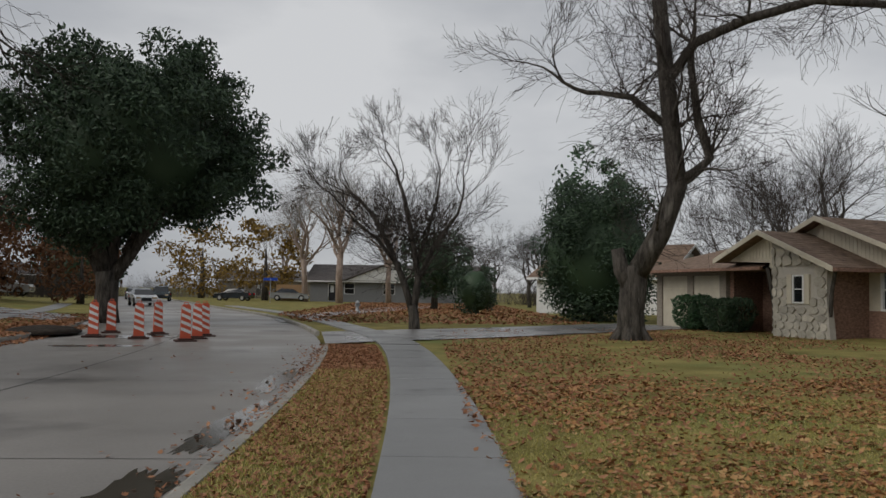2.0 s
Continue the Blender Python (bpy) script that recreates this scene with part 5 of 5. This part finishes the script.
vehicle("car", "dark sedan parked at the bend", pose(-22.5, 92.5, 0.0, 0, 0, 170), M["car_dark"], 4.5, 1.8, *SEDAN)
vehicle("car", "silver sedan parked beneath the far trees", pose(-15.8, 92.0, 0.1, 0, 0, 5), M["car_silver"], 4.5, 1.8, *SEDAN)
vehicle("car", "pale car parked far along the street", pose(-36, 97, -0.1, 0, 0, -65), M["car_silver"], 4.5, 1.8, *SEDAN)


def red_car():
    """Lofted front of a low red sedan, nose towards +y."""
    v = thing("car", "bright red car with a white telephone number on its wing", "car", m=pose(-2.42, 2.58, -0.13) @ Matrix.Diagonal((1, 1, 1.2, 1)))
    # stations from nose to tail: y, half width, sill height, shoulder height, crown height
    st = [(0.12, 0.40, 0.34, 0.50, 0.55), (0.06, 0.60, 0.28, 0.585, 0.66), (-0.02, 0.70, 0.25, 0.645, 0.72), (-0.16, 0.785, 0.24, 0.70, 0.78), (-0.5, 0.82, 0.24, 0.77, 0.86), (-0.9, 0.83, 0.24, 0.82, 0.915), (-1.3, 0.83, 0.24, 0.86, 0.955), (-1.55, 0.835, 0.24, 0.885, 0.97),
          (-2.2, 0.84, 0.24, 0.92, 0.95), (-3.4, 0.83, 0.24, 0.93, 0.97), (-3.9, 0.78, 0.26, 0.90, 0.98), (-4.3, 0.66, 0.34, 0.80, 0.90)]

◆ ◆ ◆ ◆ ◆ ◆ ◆

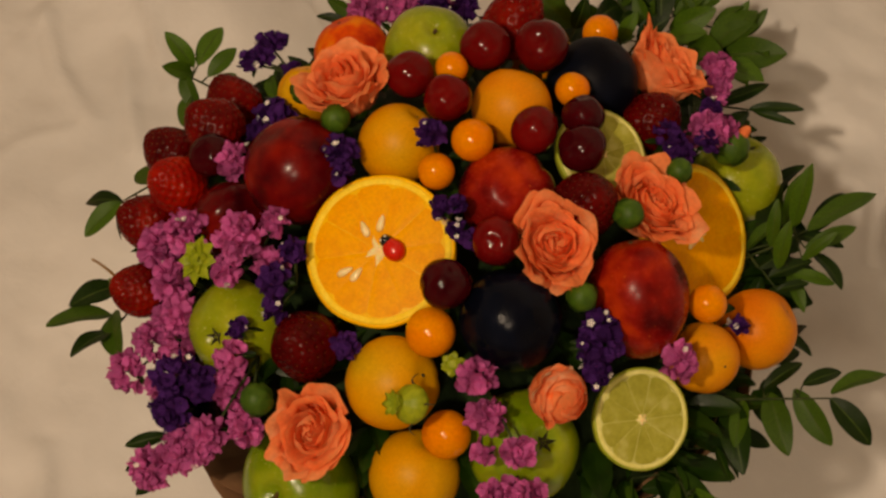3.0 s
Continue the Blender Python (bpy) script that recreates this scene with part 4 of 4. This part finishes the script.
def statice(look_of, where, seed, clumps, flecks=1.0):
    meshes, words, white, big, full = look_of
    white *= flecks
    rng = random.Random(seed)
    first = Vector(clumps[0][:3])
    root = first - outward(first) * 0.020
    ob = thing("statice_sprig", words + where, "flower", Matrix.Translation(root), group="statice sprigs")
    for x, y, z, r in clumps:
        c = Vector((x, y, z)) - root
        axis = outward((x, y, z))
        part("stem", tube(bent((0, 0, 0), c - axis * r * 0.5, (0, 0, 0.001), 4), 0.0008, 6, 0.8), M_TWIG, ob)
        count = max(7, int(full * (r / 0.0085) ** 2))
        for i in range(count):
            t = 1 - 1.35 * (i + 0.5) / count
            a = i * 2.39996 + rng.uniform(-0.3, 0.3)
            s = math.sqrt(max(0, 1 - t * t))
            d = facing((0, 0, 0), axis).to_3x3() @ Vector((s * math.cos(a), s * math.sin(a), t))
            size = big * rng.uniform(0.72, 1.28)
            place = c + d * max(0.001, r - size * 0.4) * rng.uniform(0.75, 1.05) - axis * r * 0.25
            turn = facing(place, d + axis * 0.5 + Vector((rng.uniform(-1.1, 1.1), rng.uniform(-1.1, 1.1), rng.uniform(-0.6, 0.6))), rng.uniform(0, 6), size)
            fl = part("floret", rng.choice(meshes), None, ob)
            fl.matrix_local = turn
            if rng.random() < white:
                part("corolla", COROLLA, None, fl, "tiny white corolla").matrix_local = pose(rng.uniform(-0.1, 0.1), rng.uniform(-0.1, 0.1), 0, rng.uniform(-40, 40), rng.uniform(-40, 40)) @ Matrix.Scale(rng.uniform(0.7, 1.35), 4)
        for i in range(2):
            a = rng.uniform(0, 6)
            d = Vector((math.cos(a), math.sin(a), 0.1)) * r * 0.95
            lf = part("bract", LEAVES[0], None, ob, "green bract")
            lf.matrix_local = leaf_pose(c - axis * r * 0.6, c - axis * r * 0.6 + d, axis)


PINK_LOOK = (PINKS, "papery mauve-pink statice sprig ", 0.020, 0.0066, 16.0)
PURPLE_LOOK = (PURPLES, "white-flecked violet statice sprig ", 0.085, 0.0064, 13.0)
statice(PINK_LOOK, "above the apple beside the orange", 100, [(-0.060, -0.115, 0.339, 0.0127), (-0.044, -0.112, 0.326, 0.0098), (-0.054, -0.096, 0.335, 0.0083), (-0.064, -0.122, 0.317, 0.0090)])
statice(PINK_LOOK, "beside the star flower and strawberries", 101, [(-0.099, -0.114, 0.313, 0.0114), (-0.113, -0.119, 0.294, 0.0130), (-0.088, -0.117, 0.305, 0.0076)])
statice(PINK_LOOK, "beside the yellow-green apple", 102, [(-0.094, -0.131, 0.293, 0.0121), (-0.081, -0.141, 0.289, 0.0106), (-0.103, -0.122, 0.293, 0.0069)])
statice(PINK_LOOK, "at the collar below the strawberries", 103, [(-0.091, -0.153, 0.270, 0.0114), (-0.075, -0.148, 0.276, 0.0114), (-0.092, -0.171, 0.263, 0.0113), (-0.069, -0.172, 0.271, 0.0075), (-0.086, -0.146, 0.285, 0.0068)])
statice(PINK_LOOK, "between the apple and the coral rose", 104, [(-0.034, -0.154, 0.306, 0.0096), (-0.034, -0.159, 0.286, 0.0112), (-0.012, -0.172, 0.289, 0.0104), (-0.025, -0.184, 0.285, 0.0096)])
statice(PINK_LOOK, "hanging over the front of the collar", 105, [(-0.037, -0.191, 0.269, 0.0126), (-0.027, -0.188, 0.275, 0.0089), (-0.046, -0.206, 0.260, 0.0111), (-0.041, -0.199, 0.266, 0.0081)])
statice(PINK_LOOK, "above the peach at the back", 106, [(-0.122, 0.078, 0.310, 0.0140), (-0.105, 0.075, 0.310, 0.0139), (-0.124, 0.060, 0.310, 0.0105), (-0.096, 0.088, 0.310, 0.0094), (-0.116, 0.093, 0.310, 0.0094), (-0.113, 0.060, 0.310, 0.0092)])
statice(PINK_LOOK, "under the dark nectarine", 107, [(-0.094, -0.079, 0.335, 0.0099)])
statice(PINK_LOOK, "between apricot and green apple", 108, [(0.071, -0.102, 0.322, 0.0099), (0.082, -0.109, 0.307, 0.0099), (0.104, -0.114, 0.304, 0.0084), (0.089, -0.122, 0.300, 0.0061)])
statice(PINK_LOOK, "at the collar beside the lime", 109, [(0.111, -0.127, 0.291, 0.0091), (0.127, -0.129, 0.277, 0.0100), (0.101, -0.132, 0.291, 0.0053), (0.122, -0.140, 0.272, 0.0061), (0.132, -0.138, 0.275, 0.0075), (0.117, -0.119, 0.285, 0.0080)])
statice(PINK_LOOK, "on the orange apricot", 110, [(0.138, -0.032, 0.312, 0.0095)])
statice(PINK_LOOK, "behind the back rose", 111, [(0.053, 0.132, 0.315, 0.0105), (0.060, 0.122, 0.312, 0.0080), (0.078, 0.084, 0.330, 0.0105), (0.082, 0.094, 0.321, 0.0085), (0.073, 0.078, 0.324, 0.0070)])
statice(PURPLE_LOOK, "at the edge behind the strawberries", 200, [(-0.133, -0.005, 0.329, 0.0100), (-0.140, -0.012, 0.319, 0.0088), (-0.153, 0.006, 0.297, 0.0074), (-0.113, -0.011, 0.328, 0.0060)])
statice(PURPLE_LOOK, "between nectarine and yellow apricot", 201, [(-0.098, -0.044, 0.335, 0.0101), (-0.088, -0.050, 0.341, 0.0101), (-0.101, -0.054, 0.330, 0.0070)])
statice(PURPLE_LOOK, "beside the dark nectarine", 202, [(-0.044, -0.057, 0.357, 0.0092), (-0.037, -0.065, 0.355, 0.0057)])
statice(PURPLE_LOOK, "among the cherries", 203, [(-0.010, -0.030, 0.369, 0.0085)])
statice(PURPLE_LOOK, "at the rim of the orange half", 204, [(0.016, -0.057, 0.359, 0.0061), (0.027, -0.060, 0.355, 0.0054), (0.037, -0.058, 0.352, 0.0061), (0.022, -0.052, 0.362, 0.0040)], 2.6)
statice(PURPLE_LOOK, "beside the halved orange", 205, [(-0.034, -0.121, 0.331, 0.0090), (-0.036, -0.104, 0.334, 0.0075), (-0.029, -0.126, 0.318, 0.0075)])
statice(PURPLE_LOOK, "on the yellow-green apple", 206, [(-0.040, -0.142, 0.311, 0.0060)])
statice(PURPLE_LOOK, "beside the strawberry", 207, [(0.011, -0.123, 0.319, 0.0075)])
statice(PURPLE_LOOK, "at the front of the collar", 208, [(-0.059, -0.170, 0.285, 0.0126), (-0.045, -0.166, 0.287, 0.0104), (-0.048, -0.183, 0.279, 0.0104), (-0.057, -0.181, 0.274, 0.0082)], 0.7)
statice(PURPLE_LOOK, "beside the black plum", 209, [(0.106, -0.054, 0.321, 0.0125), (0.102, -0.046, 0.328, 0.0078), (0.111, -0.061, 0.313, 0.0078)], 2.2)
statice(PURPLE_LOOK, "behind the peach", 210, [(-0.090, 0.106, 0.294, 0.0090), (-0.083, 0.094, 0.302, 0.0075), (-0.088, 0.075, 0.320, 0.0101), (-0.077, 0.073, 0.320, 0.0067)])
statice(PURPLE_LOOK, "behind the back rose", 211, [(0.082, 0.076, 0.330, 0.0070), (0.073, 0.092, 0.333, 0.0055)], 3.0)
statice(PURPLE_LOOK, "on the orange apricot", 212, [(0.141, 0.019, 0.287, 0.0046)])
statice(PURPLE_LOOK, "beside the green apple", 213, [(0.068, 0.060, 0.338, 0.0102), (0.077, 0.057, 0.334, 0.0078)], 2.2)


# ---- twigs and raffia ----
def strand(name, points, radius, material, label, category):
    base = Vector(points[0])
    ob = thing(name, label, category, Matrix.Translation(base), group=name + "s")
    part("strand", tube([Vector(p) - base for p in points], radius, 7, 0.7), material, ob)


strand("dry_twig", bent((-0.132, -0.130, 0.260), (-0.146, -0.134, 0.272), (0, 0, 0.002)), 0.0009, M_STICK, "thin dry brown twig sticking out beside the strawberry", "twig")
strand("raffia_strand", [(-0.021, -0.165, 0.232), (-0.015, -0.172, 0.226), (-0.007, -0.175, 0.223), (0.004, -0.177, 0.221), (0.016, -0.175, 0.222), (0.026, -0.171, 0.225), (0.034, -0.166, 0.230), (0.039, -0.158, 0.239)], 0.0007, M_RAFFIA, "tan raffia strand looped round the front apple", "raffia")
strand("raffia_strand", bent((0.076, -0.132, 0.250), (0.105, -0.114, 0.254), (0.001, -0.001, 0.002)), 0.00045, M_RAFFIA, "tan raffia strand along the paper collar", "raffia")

◆ ◆ ◆ ◆ ◆ ◆ ◆

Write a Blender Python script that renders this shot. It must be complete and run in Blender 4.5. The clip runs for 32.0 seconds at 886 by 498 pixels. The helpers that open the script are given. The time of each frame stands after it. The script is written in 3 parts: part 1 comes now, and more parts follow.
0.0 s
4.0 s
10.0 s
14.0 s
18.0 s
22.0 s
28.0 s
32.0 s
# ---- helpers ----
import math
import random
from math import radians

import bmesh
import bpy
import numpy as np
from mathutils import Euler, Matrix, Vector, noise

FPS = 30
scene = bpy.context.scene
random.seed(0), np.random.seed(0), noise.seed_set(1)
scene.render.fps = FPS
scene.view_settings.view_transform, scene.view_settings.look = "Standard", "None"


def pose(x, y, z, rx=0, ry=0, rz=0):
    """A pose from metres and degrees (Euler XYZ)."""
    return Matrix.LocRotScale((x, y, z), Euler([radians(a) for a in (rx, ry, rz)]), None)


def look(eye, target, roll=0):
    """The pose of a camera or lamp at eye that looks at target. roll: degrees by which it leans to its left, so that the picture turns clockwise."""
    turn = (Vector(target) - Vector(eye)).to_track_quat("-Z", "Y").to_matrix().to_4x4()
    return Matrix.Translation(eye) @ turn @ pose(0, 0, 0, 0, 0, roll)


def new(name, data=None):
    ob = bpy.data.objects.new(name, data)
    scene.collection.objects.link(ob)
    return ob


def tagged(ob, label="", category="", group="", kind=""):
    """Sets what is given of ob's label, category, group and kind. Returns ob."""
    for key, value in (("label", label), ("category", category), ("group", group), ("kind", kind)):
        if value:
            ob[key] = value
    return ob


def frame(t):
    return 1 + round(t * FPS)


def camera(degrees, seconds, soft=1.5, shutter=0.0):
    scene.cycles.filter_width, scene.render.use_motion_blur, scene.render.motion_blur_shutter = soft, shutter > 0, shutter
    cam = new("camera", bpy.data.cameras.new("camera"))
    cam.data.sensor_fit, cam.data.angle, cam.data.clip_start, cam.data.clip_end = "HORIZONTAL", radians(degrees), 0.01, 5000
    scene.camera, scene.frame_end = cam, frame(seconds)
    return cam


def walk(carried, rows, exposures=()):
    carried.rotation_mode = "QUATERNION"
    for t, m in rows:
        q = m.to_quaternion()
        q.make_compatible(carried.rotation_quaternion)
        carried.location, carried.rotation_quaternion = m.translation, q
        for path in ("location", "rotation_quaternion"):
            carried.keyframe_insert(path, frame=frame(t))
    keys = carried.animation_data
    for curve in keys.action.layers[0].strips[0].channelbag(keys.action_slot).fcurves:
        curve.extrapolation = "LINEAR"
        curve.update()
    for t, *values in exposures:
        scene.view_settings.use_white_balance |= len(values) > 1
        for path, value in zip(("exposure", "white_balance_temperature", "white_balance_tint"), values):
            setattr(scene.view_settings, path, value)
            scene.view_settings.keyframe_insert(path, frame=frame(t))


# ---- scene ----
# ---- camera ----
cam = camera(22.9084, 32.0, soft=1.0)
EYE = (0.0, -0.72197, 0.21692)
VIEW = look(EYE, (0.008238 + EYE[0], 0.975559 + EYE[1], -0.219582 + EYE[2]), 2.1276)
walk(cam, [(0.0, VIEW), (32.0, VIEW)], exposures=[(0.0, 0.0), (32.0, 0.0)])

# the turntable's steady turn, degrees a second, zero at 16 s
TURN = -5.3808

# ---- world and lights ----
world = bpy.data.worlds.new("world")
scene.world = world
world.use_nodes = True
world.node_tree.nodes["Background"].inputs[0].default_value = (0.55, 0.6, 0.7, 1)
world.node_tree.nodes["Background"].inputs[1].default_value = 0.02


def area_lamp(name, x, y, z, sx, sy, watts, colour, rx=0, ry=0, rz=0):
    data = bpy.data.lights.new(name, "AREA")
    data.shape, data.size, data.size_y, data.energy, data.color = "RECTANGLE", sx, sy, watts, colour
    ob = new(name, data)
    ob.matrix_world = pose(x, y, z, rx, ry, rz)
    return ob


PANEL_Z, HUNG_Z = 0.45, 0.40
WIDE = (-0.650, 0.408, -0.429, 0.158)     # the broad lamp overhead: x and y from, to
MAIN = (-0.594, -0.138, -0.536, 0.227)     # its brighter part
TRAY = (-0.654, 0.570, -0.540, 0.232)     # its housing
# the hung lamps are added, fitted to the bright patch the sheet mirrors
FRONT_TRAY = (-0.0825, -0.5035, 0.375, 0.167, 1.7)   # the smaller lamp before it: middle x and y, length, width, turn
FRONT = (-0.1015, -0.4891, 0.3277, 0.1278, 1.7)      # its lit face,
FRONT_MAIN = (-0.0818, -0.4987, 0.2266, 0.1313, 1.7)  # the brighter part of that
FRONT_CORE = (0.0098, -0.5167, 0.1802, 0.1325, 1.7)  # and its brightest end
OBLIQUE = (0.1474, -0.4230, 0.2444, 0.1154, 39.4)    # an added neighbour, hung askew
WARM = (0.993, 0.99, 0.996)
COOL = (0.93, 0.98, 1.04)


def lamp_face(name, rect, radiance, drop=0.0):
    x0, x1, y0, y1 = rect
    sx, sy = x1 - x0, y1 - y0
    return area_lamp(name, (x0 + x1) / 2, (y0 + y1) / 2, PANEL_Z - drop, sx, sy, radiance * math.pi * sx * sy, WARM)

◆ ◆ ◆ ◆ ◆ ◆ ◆

## Task requirements:
Give again the lines from the one with "5. This part finishes the script." to the one with "0.34, 0.80, 0.90)]", both lines included, exactly and with no other line.

## The completed task:
Continue the Blender Python (bpy) script that recreates this scene with part 5 of 5. This part finishes the script.
vehicle("car", "dark sedan parked at the bend", pose(-22.5, 92.5, 0.0, 0, 0, 170), M["car_dark"], 4.5, 1.8, *SEDAN)
vehicle("car", "silver sedan parked beneath the far trees", pose(-15.8, 92.0, 0.1, 0, 0, 5), M["car_silver"], 4.5, 1.8, *SEDAN)
vehicle("car", "pale car parked far along the street", pose(-36, 97, -0.1, 0, 0, -65), M["car_silver"], 4.5, 1.8, *SEDAN)


def red_car():
    """Lofted front of a low red sedan, nose towards +y."""
    v = thing("car", "bright red car with a white telephone number on its wing", "car", m=pose(-2.42, 2.58, -0.13) @ Matrix.Diagonal((1, 1, 1.2, 1)))
    # stations from nose to tail: y, half width, sill height, shoulder height, crown height
    st = [(0.12, 0.40, 0.34, 0.50, 0.55), (0.06, 0.60, 0.28, 0.585, 0.66), (-0.02, 0.70, 0.25, 0.645, 0.72), (-0.16, 0.785, 0.24, 0.70, 0.78), (-0.5, 0.82, 0.24, 0.77, 0.86), (-0.9, 0.83, 0.24, 0.82, 0.915), (-1.3, 0.83, 0.24, 0.86, 0.955), (-1.55, 0.835, 0.24, 0.885, 0.97),
          (-2.2, 0.84, 0.24, 0.92, 0.95), (-3.4, 0.83, 0.24, 0.93, 0.97), (-3.9, 0.78, 0.26, 0.90, 0.98), (-4.3, 0.66, 0.34, 0.80, 0.90)]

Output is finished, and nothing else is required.